May I, with permission, reply to the hon. Member for Crosby (Mr. Graham Page)? I am surprised that he tried to make some advantage out of this matter. All these provisions derive from previous Acts. When he talks about reference to England, he must recognise that these are born of previous Acts listed in the Schedules in considerable detail.

I have had enough time to look at the point which the hon. Gentleman raised about Section 52(9) and his reference to Section 104. I am sorry to say that he is wrong. My advice is that this is quite proper. I am sorry that I did not report to him at an earlier stage in the Bill. I always thought that these consolidation Measures, by general agreement, went through without much difficulty and that if there were any questions of considerable detail we should, as a matter of courtesy, be given notice of them. After all, the Bill went through the other place quite well.

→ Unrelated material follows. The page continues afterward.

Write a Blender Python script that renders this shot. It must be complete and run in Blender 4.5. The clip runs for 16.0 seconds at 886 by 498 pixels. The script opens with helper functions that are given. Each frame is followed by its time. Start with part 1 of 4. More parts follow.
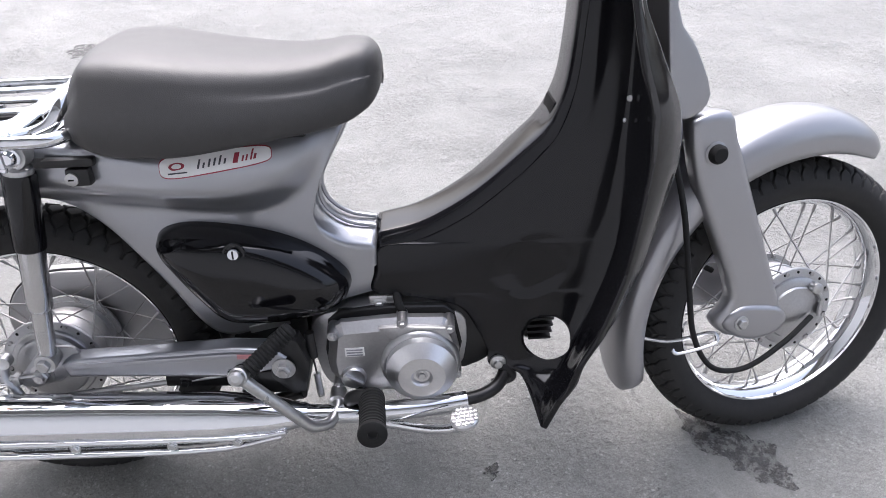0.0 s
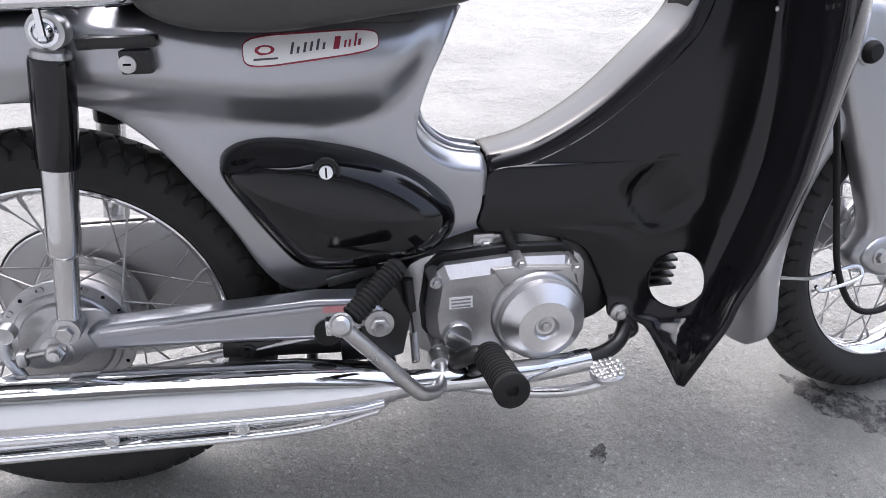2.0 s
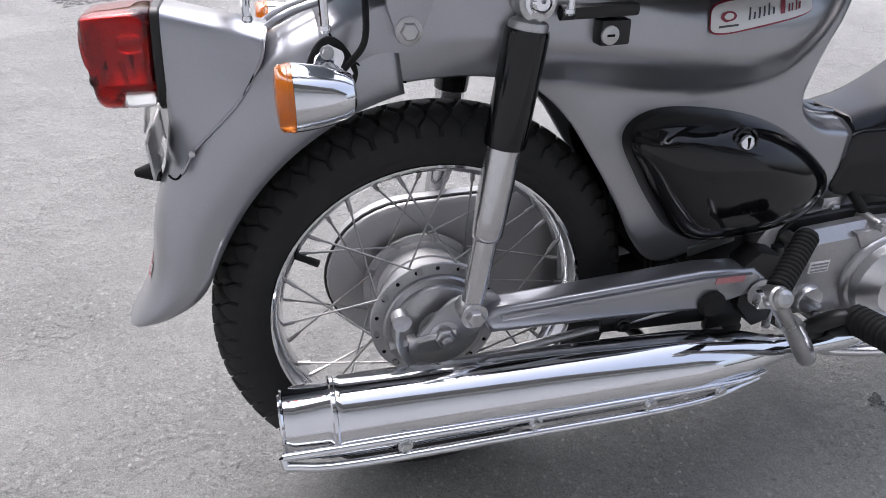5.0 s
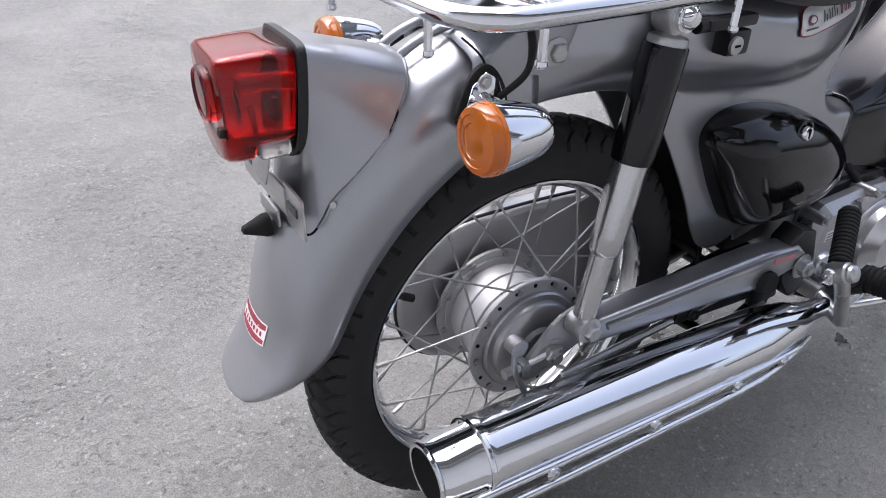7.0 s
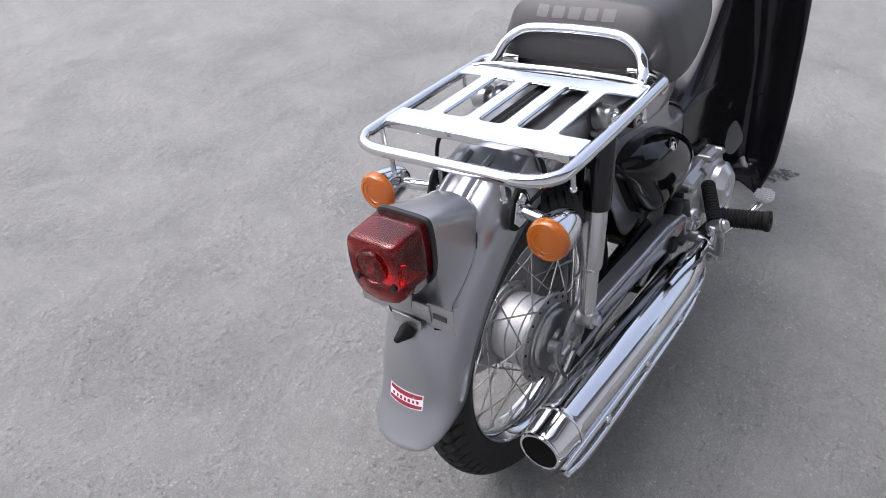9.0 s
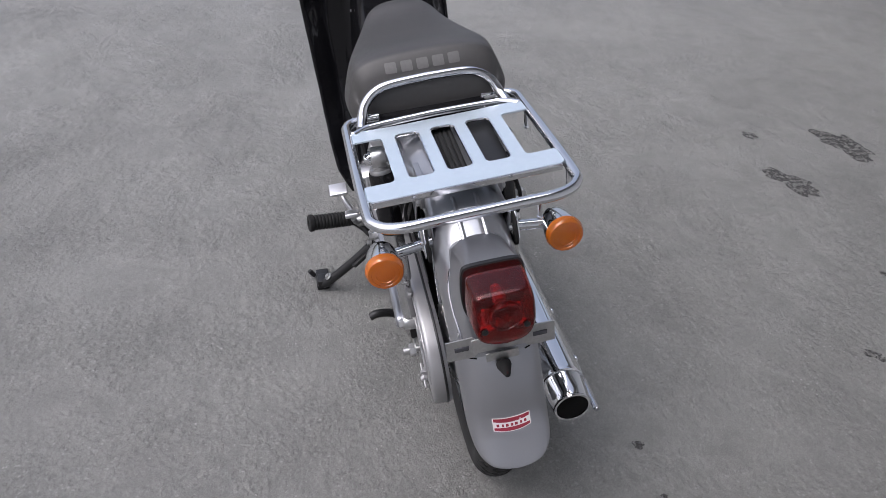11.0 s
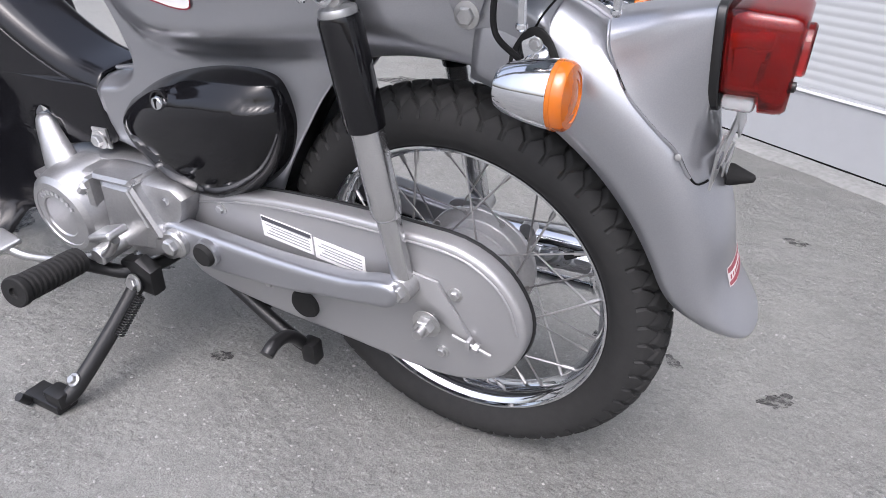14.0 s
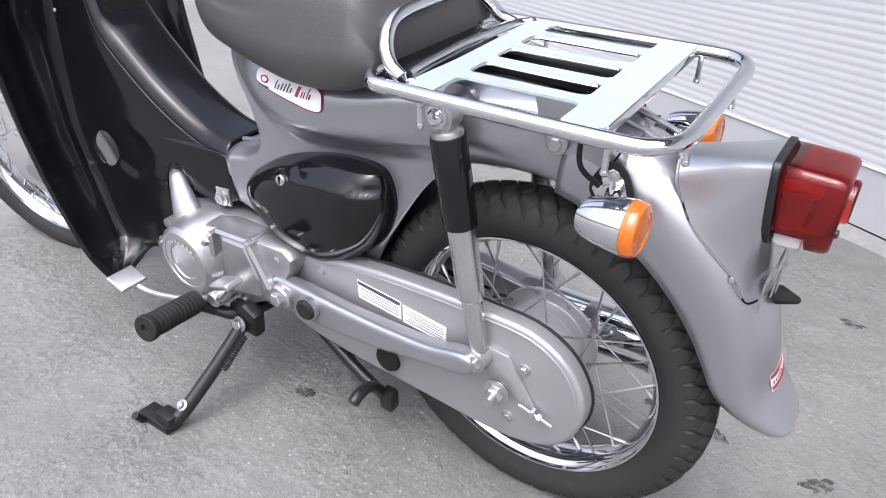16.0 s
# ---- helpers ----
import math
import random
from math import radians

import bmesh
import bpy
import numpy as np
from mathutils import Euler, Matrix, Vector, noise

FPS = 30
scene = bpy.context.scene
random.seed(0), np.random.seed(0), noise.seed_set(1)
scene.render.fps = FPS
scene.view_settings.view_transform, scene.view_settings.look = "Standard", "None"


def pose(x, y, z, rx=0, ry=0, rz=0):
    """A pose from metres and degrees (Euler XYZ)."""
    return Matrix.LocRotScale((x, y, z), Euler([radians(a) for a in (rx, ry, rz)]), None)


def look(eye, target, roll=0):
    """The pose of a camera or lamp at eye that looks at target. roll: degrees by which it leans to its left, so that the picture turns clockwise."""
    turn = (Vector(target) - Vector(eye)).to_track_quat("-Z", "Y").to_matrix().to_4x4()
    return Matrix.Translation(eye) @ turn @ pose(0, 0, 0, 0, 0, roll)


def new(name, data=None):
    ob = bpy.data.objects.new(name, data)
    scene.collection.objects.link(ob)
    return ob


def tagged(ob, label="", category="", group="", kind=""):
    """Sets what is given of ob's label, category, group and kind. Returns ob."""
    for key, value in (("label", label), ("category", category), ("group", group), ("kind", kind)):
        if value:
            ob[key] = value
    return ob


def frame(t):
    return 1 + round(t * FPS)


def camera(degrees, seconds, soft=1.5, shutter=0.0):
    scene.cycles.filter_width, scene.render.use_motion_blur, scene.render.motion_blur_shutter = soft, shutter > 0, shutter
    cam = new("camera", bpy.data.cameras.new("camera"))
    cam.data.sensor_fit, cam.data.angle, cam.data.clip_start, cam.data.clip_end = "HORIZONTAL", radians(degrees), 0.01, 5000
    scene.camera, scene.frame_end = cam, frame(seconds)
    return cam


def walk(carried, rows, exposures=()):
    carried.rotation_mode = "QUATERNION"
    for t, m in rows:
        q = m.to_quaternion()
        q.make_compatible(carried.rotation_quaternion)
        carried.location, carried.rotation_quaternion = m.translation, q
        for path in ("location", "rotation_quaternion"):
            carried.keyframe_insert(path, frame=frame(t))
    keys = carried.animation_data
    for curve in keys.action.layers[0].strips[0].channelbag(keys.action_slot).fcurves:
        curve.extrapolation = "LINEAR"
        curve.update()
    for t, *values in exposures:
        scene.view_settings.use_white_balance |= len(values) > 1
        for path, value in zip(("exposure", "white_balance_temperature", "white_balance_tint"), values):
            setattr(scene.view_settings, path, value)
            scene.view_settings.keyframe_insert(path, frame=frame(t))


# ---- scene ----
cam = camera(65.4, 16.0, soft=0.8)
PATH = [
    (0, (0.561, -0.741, 0.991), (0.617, 0.834, -0.239), -1.8),
    (0.5, (0.521, -0.780, 0.930), (0.641, 0.812, -0.274), -0.5),
    (1, (0.448, -0.723, 0.825), (0.649, 0.934, -0.277), -4.4),
    (1.5, (0.380, -0.686, 0.792), (0.602, 0.979, -0.294), -2.1),
    (2, (0.322, -0.668, 0.771), (0.609, 0.967, -0.345), 0.6),
    (2.5, (0.243, -0.694, 0.780), (0.592, 0.947, -0.310), 1.2),
    (3, (0.148, -0.698, 0.807), (0.521, 0.939, -0.279), 0.8),
    (3.5, (0.059, -0.697, 0.828), (0.410, 0.935, -0.273), 0.5),
    (4, (-0.018, -0.666, 0.828), (0.270, 0.945, -0.321), -0.1),
    (4.5, (-0.085, -0.599, 0.816), (0.263, 0.966, -0.380), 1.5),
    (5, (-0.146, -0.530, 0.779), (0.279, 0.971, -0.472), 2.1),
    (5.2, (-0.168, -0.503, 0.762), (0.304, 0.947, -0.533), 3.4),
    (7.3, (-0.401, -0.364, 0.796), (0.508, 0.858, -0.489), 6.4),
    (7.5, (-0.405, -0.367, 0.812), (0.523, 0.828, -0.482), 5.4),
    (8, (-0.440, -0.357, 0.859), (0.606, 0.696, -0.473), 4.4),
    (8.5, (-0.526, -0.356, 0.950), (0.557, 0.683, -0.363), 3.5),
    (8.7, (-0.594, -0.345, 1.002), (0.546, 0.671, -0.302), 1.8),
    (10.8, (-0.896, 0.256, 1.079), (0.696, 0.021, -0.108), 6.0),
    (11, (-0.868, 0.314, 1.069), (0.708, -0.068, -0.102), 4.3),
    (11.5, (-0.765, 0.452, 1.026), (0.701, -0.208, -0.163), 2.7),
    (12, (-0.670, 0.584, 1.018), (0.665, -0.327, -0.160), 1.3),
    (12.5, (-0.547, 0.702, 0.991), (0.587, -0.454, -0.182), 1.9),
    (13, (-0.399, 0.714, 0.909), (0.633, -0.663, -0.110), 1.4),
    (13.5, (-0.317, 0.715, 0.757), (0.560, -0.809, -0.196), 4.9),
    (14, (-0.295, 0.703, 0.619), (0.503, -0.898, -0.276), 3.8),
    (14.5, (-0.289, 0.670, 0.606), (0.545, -0.934, -0.250), 4.4),
    (15, (-0.299, 0.677, 0.609), (0.553, -0.914, -0.252), 4.8),
    (15.5, (-0.304, 0.716, 0.636), (0.600, -0.856, -0.209), 4.6),
    (16, (-0.296, 0.780, 0.723), (0.654, -0.761, -0.126), 6.1),
]
EXPOSURES = [(t, e, 6060 if t < 5.5 else 6030 if t < 12 else 5995, 16) for t, e in ((0.0, 1.62), (1.0, 1.68), (2.0, 1.82), (3.0, 1.82), (3.5, 1.71), (4.0, 1.48), (4.5, 1.33), (5.0, 1.28), (7.5, 1.24), (8.0, 1.23), (8.5, 1.16), (11.0, 0.40), (12.0, 0.56), (12.5, 0.67), (13.0, 0.85), (14.0, 1.23), (16.0, 1.39))]
walk(cam, [(t, look(eye, target, roll)) for t, eye, target, roll in PATH], EXPOSURES)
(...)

I should have thought that if it was proposed to raise new points we would have notice. Neither my hon. Friend the Under-Secretary of State nor I have had such notice. The hon. Gentleman is usually extremely courteous. I am sorry that tonight he has chosen to be querulous. No doubt he is tired at the end of the Session. I forgive him, and I am glad that he agrees that we should give the Bill a Third Reading.

Question put and agreed to.

Bill accordingly read the Third time and passed, without Amendment.